As we age, I agree there is a shift, a reframing, as Sashka says. This reframing takes place usually after something unexpected happens in our lives. It is usually traumatic and involves loss. We practice solitude, find and face ourselves, know and understand our shadows, and if we're living in the present and have cleared enough junk inside, we reconnect with our souls.
That's where the passion is as our souls direct our hearts, minds, and egos, and that passion directs us to look at the world differently. It's not about arriving, or even thriving in the ways we like to thrive. An elder who has transitioned from adolescence to the adulthood stage sees their role expanding into the community as they share their soul gifts with the world around them. Elderhood changes from the world of doing to the world of being. In that state of being, the energetic world responds with magic.
The magic is in knowing the intricate web around us—as a word lifts a heart, as a smile gives hope, as understanding brings healing. A word spoken is uplifting, a smile encouraging, and understanding can heal when they come from a place of deep being, grounded in the earth, and infused by the light of our souls. The elder perceives this intricate web of energetic connections, similar to the way threads create a tapestry. It's something one experiences within.
Your soul may be calling you to care for the land, the earth, our water, plants, and animals. Indeed, we are more powerful and can contribute more value to our more-than-human community than we can imagine. As an elder, when your soul calls to you, it is encouraging you to explore who you are and engage in a soul-inspired passion to benefit your community and the world.

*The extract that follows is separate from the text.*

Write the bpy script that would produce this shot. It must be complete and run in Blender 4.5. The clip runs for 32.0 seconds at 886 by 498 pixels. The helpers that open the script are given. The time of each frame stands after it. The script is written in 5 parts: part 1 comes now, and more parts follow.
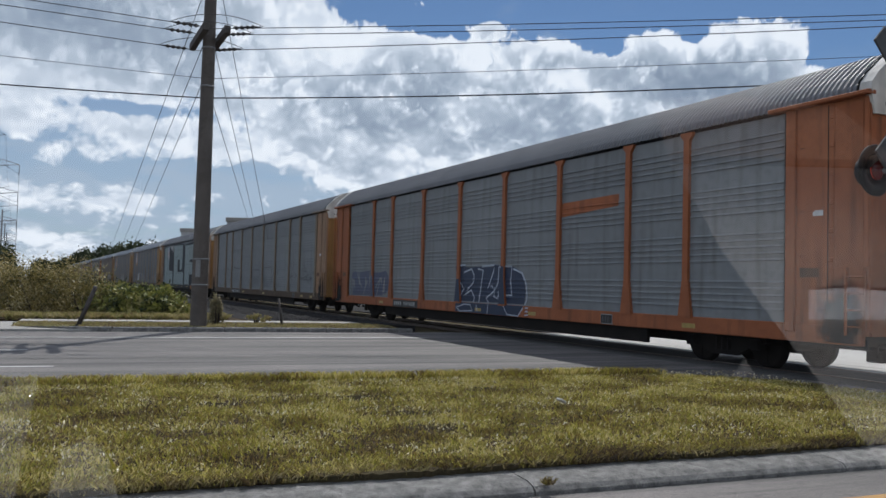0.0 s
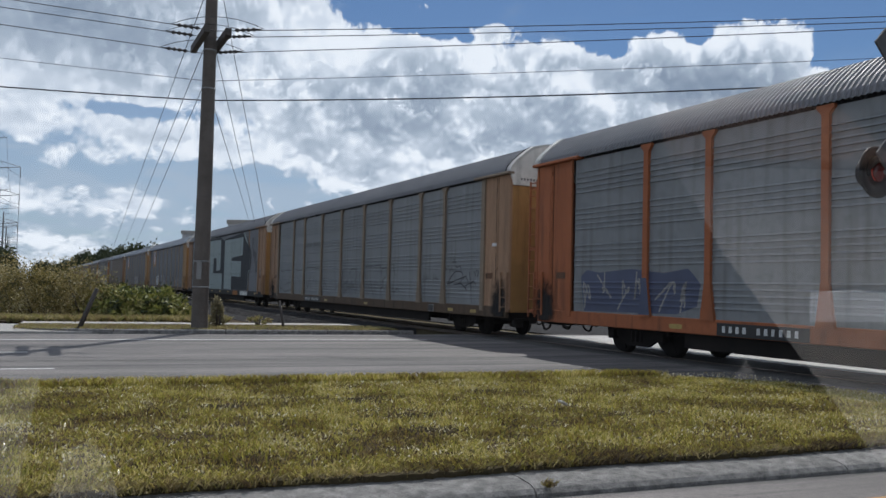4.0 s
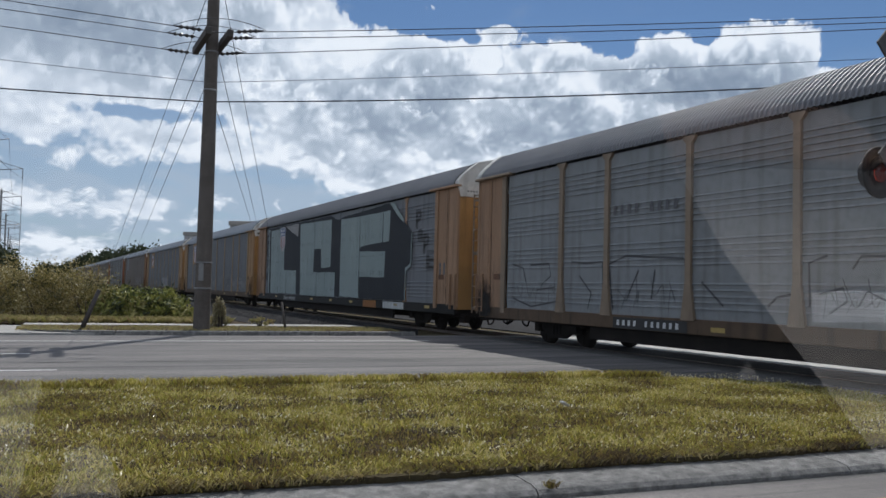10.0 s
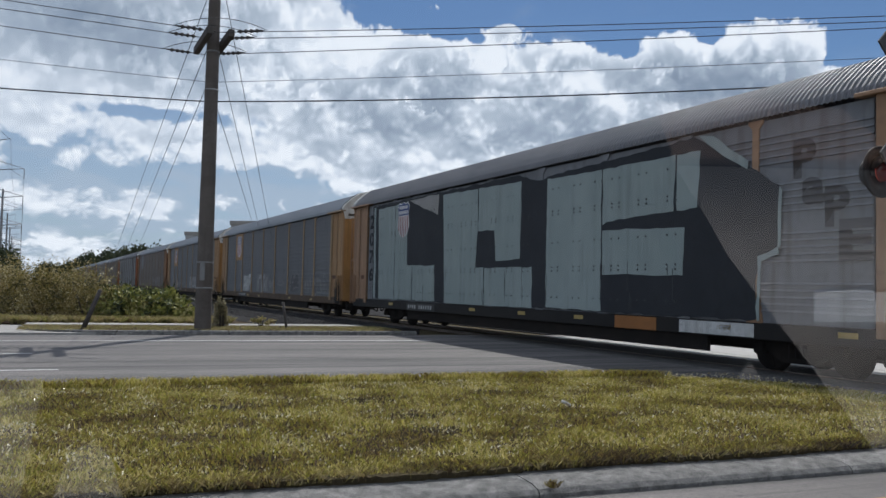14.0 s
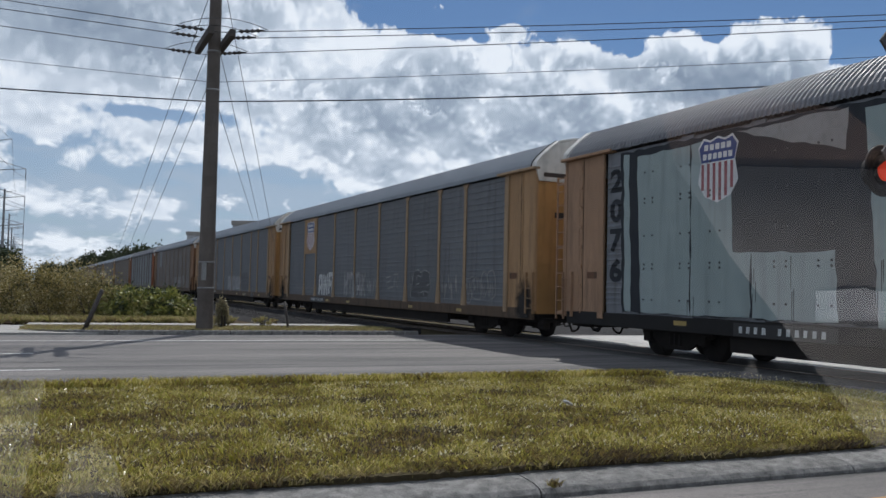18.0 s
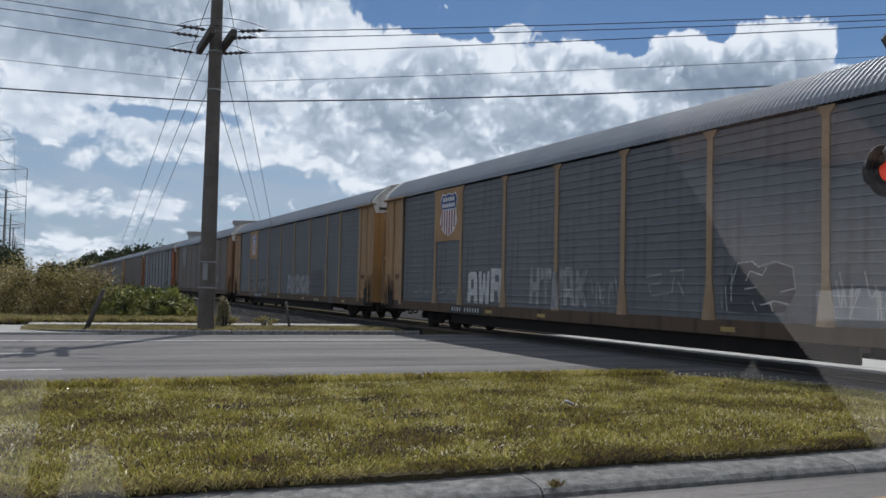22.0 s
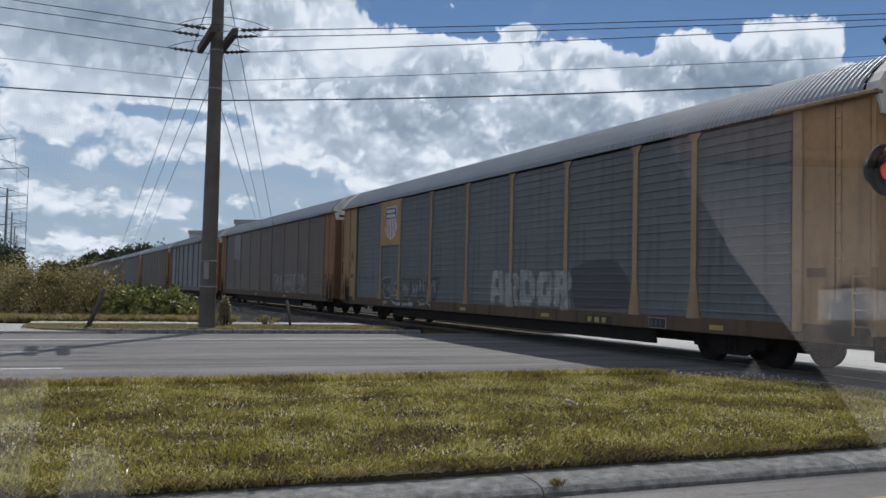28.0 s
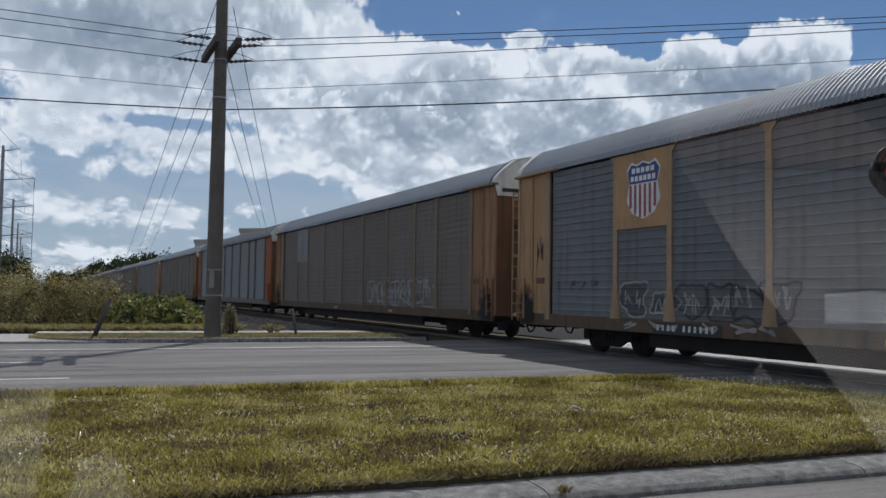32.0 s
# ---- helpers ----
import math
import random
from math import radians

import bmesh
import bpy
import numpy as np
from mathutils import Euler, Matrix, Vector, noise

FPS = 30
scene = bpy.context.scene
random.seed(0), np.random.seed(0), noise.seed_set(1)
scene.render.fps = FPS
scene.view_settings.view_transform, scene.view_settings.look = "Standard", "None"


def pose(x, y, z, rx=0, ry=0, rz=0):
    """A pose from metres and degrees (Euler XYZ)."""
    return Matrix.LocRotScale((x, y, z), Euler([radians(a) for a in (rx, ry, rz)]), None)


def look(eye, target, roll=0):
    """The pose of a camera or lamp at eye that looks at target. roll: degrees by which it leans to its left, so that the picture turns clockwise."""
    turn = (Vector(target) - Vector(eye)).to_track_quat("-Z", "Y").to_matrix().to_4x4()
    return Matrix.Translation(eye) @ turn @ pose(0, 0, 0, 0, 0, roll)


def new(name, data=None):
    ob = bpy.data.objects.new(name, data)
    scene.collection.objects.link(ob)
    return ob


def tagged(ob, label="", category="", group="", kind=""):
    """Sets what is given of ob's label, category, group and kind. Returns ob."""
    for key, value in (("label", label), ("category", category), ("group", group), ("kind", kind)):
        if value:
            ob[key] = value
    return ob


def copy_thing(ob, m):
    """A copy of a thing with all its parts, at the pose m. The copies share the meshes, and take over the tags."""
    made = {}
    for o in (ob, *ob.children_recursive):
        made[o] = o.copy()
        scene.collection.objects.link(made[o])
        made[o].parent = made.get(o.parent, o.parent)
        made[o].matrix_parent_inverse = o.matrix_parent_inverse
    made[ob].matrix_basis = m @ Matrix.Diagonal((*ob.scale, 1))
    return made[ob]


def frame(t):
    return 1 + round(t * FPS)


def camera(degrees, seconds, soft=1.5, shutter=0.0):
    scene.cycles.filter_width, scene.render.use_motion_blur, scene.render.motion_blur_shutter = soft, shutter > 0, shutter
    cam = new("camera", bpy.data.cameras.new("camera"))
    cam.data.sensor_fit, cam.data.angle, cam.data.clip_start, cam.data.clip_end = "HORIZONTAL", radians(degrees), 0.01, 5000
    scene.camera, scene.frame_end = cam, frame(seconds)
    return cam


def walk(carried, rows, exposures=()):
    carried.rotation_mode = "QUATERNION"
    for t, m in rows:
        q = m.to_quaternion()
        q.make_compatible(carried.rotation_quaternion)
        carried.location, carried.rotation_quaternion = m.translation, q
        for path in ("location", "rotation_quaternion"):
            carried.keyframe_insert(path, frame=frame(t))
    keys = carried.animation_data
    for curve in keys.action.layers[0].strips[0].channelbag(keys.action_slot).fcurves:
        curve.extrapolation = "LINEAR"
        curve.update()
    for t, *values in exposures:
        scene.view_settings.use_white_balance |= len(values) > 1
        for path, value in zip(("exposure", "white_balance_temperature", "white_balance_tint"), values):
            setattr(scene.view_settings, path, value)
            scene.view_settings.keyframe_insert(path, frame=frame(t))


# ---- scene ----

SECONDS = 32.0
cam = camera(55.03, SECONDS)
EYE = Vector((0, 0, 1.453))
# seconds, turn to the left, tilt up, roll (degrees): the camera is held in the hand on one spot
TURNS = [
    (0, -0.256, 2.498, 1.511), (1, -0.238, 2.518, 1.492), (2, -0.219, 2.566, 1.501), (3, -0.203, 2.596, 1.492),
    (3.5, -0.196, 2.616, 1.485), (5.5, -0.160, 2.683, 1.440), (6, -0.149, 2.695, 1.447), (7, -0.128, 2.732, 1.418),
    (8, -0.103, 2.741, 1.412), (9, -0.079, 2.739, 1.412), (10, -0.058, 2.705, 1.416), (11, -0.052, 2.681, 1.405),
    (12, -0.030, 2.681, 1.408), (13, -0.002, 2.677, 1.394), (14, 0.018, 2.675, 1.382), (14.5, 0.036, 2.672, 1.380),
    (16.5, 0.100, 2.663, 1.367), (17, 0.108, 2.657, 1.359), (18, 0.117, 2.643, 1.315), (19, 0.139, 2.649, 1.317),
    (20, 0.153, 2.655, 1.350), (21, 0.173, 2.649, 1.333), (22, 0.197, 2.632, 1.313), (23, 0.210, 2.610, 1.350),
    (24, 0.225, 2.604, 1.362), (25, 0.247, 2.593, 1.351), (25.5, 0.240, 2.587, 1.340), (27.5, 0.263, 2.573, 1.335),
    (28, 0.265, 2.568, 1.345), (29, 0.301, 2.554, 1.379), (29.5, 0.331, 2.592, 1.348), (30, 0.354, 2.654, 1.303),
    (30.5, 0.384, 2.709, 1.266), (31, 0.437, 2.778, 1.202), (31.5, 0.513, 2.886, 1.066), (32, 0.603, 3.025, 0.874),
]
walk(cam, [(t, Matrix.Translation(EYE) @ pose(0, 0, 0, 0, 0, y) @ pose(0, 0, 0, 90 + p) @ pose(0, 0, 0, 0, 0, r))
           for t, y, p, r in TURNS], exposures=[(0, 0.1, 5900, 10.5), (14, 0.1, 5900, 10.5), (22, 0.04, 5900, 10.5), (29.5, 0.03, 5900, 10.5), (SECONDS, -0.04, 5900, 10.5)])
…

Bill Plotkin writes about Crowning, which is his word for the transition that takes place before entering elderhood.
At this transition, we relinquish our conscious attachment to the embodiment of our individual souls — the definition of adulthood — and turn toward the tending of a more expansive domain, the soul of the more-than-human community....
With its implication of royalty, Crowning marks the transition into the highest social status, true elderhood. Crowning poignantly contrasts with retirement, which, in our adolescent culture, means the commencement of the social status considered to be, despite rhetoric to the contrary, the lowest — “senior citizen.”
Bill Plotkin, Nature and the Human Soul: Cultivating Wholeness and Community in a Fragmented World, (California: New World Library, 2008), 59. Kindle.
Elderhood emphasizes who we are, not what we do. The challenge I see before all of us beyond the adolescent stage is to answer when you hear a call. It may be your soul calling you to pick up the thread that eventually weaves itself into the tapestry that is both you and the web of life.
There’s a thread you follow.
It goes among things that change.
But it doesn’t change.
People wonder about what you are pursuing.
You have to explain about the thread.
But it is hard for others to see.
While you hold it you can’t get lost.
Tragedies happen; people get hurt or die; and you suffer and get old.
Nothing you do can stop time’s unfolding.
You don’t ever let go of the thread.